▶ **Direction**
Print exactly the lines from the first one down to the line containing "shutter > 0, shutter", both ends included, with no pictures and nothing else.

▶ **Recorded information**
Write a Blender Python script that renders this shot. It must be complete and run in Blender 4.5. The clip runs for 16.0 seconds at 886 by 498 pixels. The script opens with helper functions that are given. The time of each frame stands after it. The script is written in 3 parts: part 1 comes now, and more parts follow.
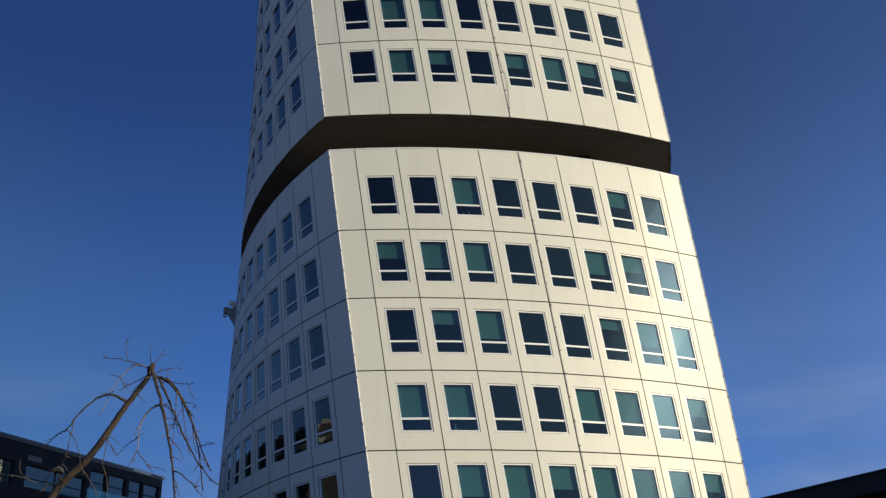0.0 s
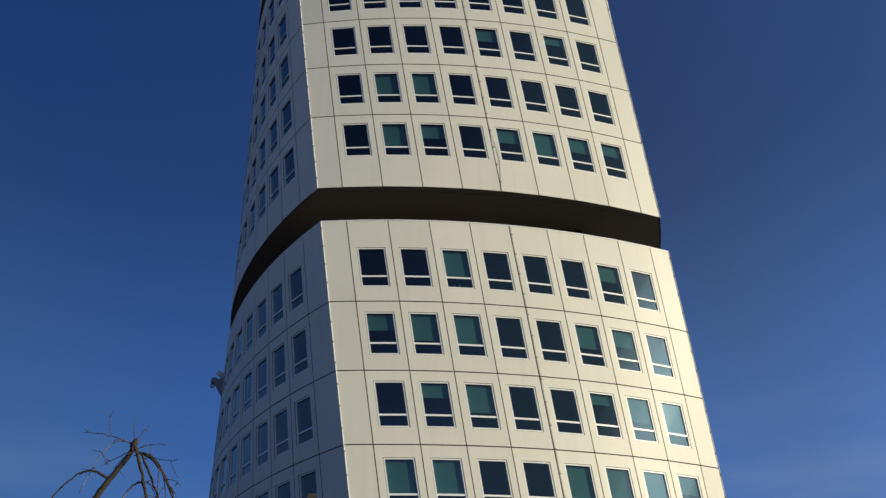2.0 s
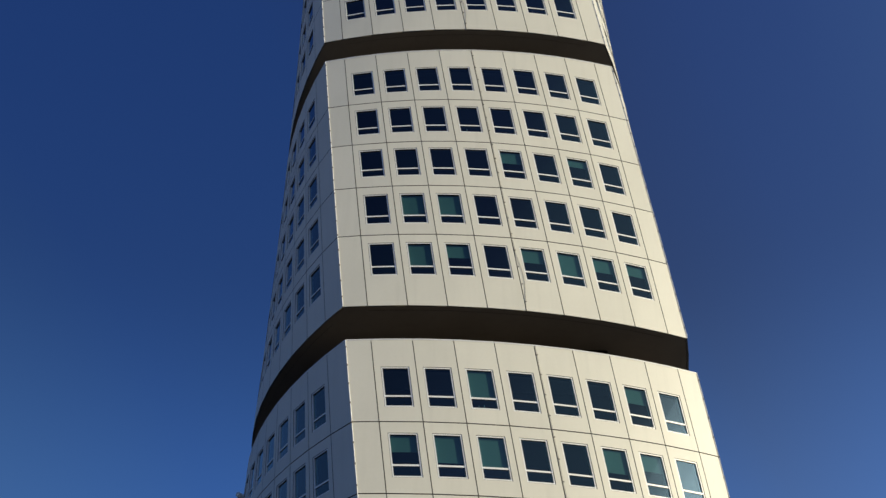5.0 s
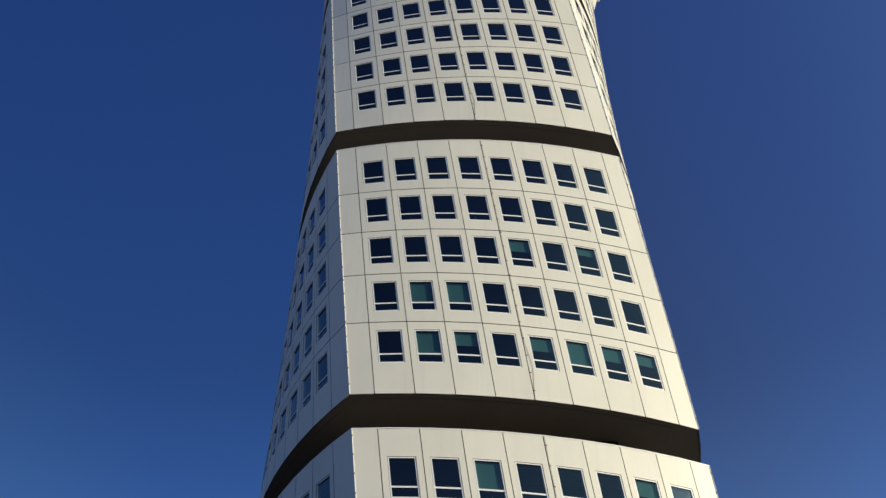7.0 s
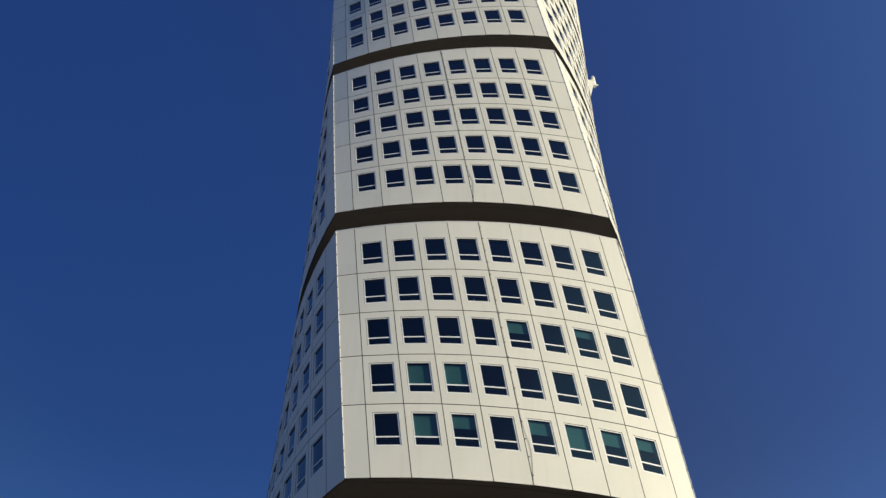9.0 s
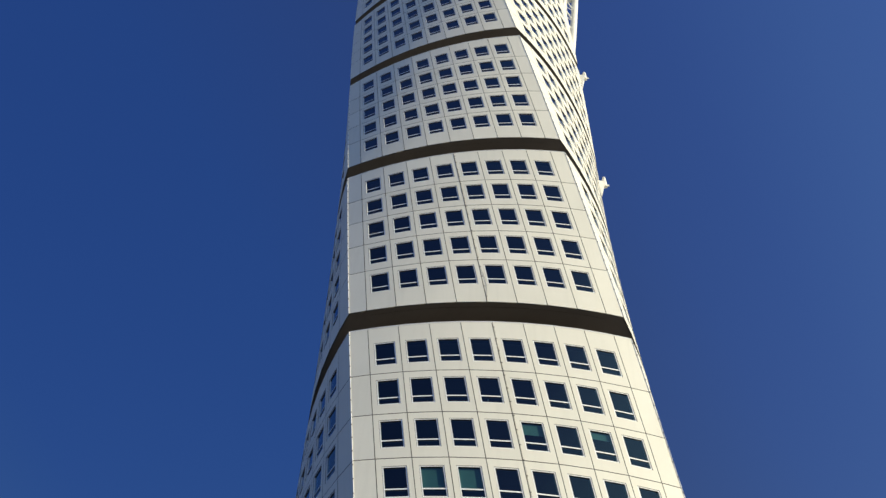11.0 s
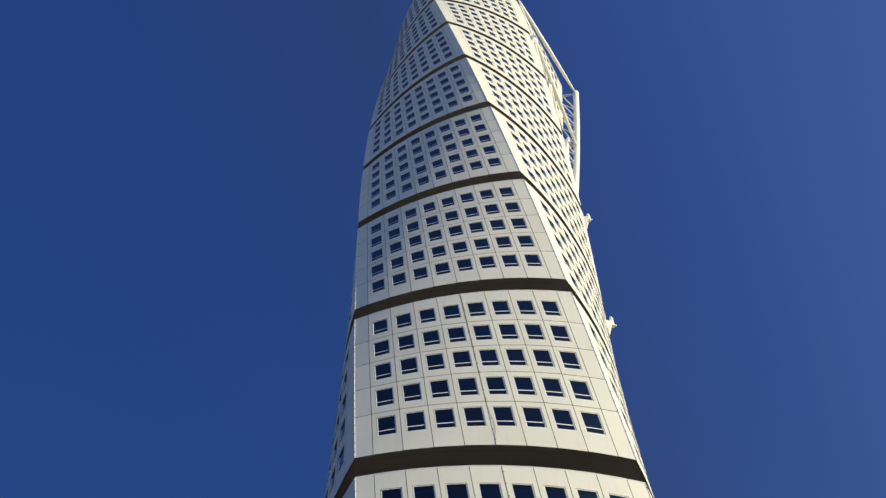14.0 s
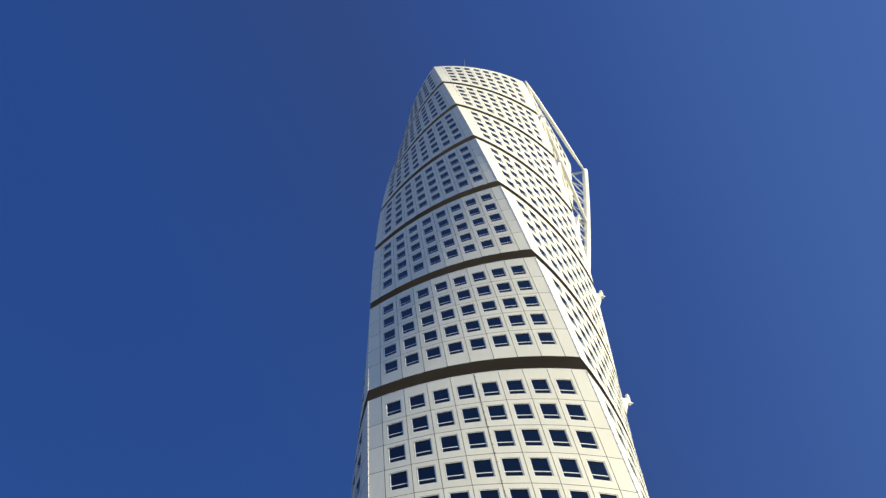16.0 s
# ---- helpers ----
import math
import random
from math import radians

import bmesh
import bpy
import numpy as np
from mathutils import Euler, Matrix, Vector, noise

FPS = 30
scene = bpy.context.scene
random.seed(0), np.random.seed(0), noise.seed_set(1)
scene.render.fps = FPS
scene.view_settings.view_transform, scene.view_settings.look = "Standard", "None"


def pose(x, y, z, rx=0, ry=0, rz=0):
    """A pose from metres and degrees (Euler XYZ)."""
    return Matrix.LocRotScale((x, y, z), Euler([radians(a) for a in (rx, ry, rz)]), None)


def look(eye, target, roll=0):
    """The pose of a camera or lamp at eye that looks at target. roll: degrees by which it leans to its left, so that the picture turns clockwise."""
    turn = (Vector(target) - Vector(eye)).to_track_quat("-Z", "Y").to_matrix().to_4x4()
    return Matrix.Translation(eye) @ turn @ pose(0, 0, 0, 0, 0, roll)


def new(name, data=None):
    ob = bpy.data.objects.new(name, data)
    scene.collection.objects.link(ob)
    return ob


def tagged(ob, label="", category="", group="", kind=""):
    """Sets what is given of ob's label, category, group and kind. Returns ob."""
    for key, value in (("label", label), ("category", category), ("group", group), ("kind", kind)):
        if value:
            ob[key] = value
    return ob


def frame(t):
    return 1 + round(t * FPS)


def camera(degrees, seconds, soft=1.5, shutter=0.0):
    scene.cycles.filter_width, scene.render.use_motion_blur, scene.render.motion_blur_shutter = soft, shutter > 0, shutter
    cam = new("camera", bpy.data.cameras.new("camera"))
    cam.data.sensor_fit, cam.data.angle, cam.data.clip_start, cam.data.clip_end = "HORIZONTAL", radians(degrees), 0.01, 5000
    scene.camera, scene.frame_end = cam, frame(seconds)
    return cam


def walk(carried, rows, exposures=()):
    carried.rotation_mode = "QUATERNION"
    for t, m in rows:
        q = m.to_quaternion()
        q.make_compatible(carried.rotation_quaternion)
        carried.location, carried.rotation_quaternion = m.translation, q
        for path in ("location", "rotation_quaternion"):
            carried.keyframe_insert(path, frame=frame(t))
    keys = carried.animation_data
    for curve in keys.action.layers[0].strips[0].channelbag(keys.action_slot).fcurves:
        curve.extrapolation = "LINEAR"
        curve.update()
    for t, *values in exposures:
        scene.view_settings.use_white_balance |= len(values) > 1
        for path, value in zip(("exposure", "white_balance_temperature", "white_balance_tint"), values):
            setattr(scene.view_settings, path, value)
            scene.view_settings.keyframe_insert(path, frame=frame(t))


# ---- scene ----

▶ **Full response**
Write a Blender Python script that renders this shot. It must be complete and run in Blender 4.5. The clip runs for 16.0 seconds at 886 by 498 pixels. The script opens with helper functions that are given. The time of each frame stands after it. The script is written in 3 parts: part 1 comes now, and more parts follow.
0.0 s
2.0 s
5.0 s
7.0 s
9.0 s
11.0 s
14.0 s
16.0 s
# ---- helpers ----
import math
import random
from math import radians

import bmesh
import bpy
import numpy as np
from mathutils import Euler, Matrix, Vector, noise

FPS = 30
scene = bpy.context.scene
random.seed(0), np.random.seed(0), noise.seed_set(1)
scene.render.fps = FPS
scene.view_settings.view_transform, scene.view_settings.look = "Standard", "None"


def pose(x, y, z, rx=0, ry=0, rz=0):
    """A pose from metres and degrees (Euler XYZ)."""
    return Matrix.LocRotScale((x, y, z), Euler([radians(a) for a in (rx, ry, rz)]), None)


def look(eye, target, roll=0):
    """The pose of a camera or lamp at eye that looks at target. roll: degrees by which it leans to its left, so that the picture turns clockwise."""
    turn = (Vector(target) - Vector(eye)).to_track_quat("-Z", "Y").to_matrix().to_4x4()
    return Matrix.Translation(eye) @ turn @ pose(0, 0, 0, 0, 0, roll)


def new(name, data=None):
    ob = bpy.data.objects.new(name, data)
    scene.collection.objects.link(ob)
    return ob


def tagged(ob, label="", category="", group="", kind=""):
    """Sets what is given of ob's label, category, group and kind. Returns ob."""
    for key, value in (("label", label), ("category", category), ("group", group), ("kind", kind)):
        if value:
            ob[key] = value
    return ob


def frame(t):
    return 1 + round(t * FPS)


def camera(degrees, seconds, soft=1.5, shutter=0.0):
    scene.cycles.filter_width, scene.render.use_motion_blur, scene.render.motion_blur_shutter = soft, shutter > 0, shutter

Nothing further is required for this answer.